>> Start Dataset section
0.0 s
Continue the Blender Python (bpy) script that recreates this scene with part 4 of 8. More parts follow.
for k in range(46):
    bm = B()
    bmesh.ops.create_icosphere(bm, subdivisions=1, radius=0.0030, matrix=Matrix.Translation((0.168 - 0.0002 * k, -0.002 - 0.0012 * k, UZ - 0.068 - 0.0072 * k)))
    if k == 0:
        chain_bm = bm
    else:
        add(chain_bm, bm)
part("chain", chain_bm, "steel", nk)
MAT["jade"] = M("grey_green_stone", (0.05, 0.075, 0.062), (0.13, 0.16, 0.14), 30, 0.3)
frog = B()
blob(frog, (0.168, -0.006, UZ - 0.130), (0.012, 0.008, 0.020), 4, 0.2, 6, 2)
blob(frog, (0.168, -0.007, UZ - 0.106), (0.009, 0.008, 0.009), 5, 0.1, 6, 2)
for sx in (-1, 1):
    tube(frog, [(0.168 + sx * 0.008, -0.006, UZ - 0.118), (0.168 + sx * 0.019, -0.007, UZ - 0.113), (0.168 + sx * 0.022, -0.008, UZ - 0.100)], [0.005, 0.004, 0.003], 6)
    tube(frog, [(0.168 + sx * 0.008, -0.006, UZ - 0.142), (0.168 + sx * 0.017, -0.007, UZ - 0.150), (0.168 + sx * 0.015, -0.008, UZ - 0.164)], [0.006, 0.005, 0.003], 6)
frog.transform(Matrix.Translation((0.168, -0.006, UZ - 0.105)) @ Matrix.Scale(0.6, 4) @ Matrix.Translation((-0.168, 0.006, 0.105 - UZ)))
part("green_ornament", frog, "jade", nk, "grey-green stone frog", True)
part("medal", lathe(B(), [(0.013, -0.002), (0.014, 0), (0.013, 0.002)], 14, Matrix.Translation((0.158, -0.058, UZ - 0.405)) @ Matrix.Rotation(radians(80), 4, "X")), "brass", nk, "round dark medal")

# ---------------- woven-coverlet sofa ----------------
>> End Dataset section
[Exercise description] Copy every line exactly. Leave nothing out.

[Task output]
0.0 s
Continue the Blender Python (bpy) script that recreates this scene with part 4 of 8. More parts follow.
for k in range(46):
    bm = B()
    bmesh.ops.create_icosphere(bm, subdivisions=1, radius=0.0030, matrix=Matrix.Translation((0.168 - 0.0002 * k, -0.002 - 0.0012 * k, UZ - 0.068 - 0.0072 * k)))
    if k == 0:
        chain_bm = bm
    else:
        add(chain_bm, bm)
part("chain", chain_bm, "steel", nk)
MAT["jade"] = M("grey_green_stone", (0.05, 0.075, 0.062), (0.13, 0.16, 0.14), 30, 0.3)
frog = B()
blob(frog, (0.168, -0.006, UZ - 0.130), (0.012, 0.008, 0.020), 4, 0.2, 6, 2)
blob(frog, (0.168, -0.007, UZ - 0.106), (0.009, 0.008, 0.009), 5, 0.1, 6, 2)
for sx in (-1, 1):
    tube(frog, [(0.168 + sx * 0.008, -0.006, UZ - 0.118), (0.168 + sx * 0.019, -0.007, UZ - 0.113), (0.168 + sx * 0.022, -0.008, UZ - 0.100)], [0.005, 0.004, 0.003], 6)
    tube(frog, [(0.168 + sx * 0.008, -0.006, UZ - 0.142), (0.168 + sx * 0.017, -0.007, UZ - 0.150), (0.168 + sx * 0.015, -0.008, UZ - 0.164)], [0.006, 0.005, 0.003], 6)
frog.transform(Matrix.Translation((0.168, -0.006, UZ - 0.105)) @ Matrix.Scale(0.6, 4) @ Matrix.Translation((-0.168, 0.006, 0.105 - UZ)))
part("green_ornament", frog, "jade", nk, "grey-green stone frog", True)
part("medal", lathe(B(), [(0.013, -0.002), (0.014, 0), (0.013, 0.002)], 14, Matrix.Translation((0.158, -0.058, UZ - 0.405)) @ Matrix.Rotation(radians(80), 4, "X")), "brass", nk, "round dark medal")

# ---------------- woven-coverlet sofa ----------------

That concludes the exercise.